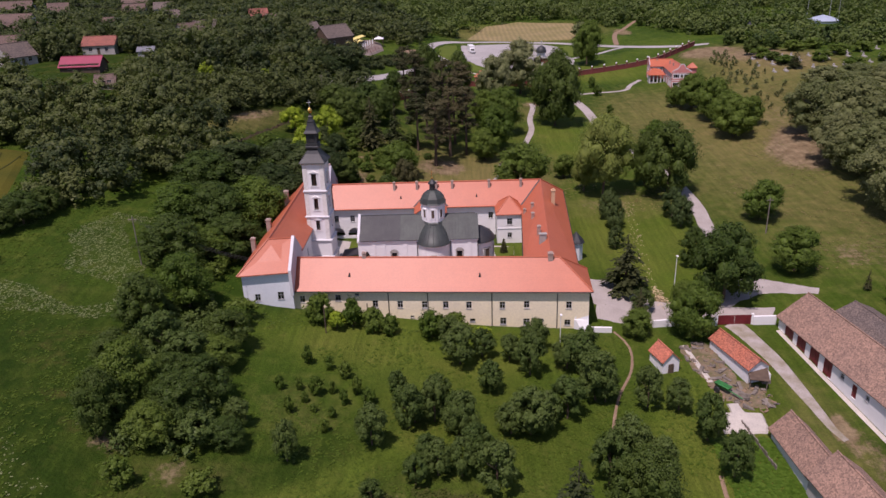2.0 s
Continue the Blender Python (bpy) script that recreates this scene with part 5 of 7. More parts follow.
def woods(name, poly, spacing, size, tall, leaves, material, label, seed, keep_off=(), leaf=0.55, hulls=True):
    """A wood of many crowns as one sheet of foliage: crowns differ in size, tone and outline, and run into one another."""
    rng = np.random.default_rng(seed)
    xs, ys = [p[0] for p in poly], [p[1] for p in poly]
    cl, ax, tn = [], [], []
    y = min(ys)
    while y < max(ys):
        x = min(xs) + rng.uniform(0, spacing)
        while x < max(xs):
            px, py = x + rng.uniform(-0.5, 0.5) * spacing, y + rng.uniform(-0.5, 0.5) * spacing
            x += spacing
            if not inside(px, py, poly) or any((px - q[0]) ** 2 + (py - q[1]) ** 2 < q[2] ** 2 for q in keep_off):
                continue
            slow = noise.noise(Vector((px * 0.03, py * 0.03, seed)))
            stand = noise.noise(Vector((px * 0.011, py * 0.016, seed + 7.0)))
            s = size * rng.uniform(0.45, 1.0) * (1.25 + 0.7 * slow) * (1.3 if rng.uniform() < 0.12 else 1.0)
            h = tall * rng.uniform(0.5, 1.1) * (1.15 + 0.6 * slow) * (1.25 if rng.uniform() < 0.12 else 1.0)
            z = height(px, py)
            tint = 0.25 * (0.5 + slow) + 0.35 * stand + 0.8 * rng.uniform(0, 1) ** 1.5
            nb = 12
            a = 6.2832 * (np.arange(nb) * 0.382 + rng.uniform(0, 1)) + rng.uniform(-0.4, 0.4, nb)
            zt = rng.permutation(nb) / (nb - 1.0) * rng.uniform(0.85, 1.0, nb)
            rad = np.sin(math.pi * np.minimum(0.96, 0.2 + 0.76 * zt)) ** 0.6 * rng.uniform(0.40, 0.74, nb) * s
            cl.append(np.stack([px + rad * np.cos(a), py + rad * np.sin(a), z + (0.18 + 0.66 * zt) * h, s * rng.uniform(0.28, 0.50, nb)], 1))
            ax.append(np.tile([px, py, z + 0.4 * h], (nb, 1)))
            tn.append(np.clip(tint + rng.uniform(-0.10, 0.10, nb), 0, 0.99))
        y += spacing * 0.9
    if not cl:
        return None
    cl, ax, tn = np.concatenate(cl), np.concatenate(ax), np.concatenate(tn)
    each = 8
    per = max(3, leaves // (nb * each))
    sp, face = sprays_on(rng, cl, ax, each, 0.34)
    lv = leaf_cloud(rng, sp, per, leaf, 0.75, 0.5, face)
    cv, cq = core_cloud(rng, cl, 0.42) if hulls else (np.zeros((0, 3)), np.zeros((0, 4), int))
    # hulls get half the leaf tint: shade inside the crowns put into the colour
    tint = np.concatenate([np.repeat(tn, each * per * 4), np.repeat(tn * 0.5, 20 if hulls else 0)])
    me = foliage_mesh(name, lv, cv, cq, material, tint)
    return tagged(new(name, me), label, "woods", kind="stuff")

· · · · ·

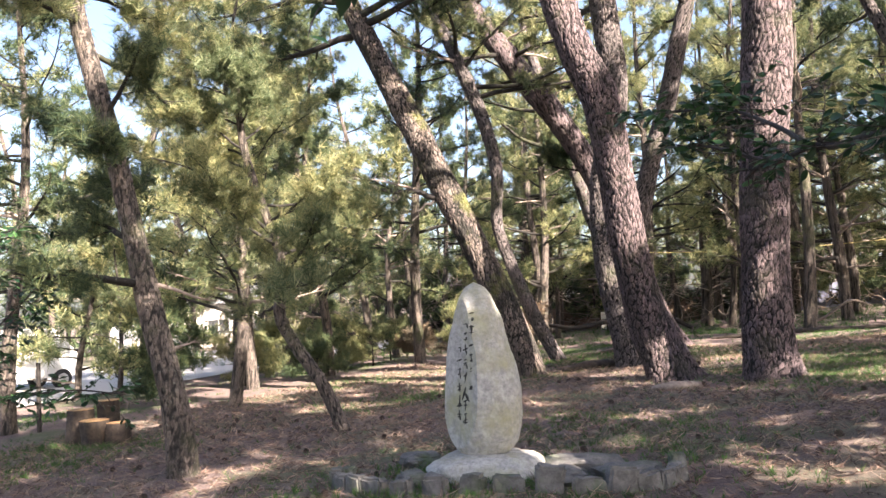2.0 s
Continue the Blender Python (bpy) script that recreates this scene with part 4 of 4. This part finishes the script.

· · · · ·

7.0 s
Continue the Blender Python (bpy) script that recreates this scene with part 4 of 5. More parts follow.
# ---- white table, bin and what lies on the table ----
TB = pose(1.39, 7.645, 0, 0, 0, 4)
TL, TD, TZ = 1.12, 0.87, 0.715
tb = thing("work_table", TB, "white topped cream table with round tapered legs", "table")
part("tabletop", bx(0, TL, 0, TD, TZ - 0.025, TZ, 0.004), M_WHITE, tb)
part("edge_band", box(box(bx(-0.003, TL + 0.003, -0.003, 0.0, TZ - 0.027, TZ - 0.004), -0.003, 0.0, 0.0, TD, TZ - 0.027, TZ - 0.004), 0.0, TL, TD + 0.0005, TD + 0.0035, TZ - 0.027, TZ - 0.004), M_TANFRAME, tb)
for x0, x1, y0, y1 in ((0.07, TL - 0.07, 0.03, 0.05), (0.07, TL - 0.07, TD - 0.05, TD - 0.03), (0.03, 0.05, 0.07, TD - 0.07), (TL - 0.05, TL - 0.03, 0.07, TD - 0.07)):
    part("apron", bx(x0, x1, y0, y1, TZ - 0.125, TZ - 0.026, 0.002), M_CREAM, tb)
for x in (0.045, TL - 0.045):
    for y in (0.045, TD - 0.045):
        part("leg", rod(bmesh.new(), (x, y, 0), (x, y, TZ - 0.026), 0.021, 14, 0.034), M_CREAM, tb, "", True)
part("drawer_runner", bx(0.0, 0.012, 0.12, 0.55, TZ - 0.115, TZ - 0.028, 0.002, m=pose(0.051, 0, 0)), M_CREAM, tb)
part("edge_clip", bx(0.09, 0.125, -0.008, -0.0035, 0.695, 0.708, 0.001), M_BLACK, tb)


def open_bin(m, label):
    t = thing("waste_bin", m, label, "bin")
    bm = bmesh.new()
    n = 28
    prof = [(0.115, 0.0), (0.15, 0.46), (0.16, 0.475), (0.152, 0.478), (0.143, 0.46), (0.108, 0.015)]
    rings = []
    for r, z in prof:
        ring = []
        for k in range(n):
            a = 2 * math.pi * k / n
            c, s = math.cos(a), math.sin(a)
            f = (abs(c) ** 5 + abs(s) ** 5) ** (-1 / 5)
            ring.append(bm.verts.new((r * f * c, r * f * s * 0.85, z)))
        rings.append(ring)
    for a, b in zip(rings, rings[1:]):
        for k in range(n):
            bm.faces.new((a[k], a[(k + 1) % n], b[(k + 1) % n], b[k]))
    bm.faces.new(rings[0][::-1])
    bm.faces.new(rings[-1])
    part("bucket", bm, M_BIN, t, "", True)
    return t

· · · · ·

**PROBLEM STATEMENT**
Report each line in the preceding entries that holds the string "More".

**RESPONSE BELOW**
Continue the Blender Python (bpy) script that recreates this scene with part 5 of 7. More parts follow.
Continue the Blender Python (bpy) script that recreates this scene with part 4 of 5. More parts follow.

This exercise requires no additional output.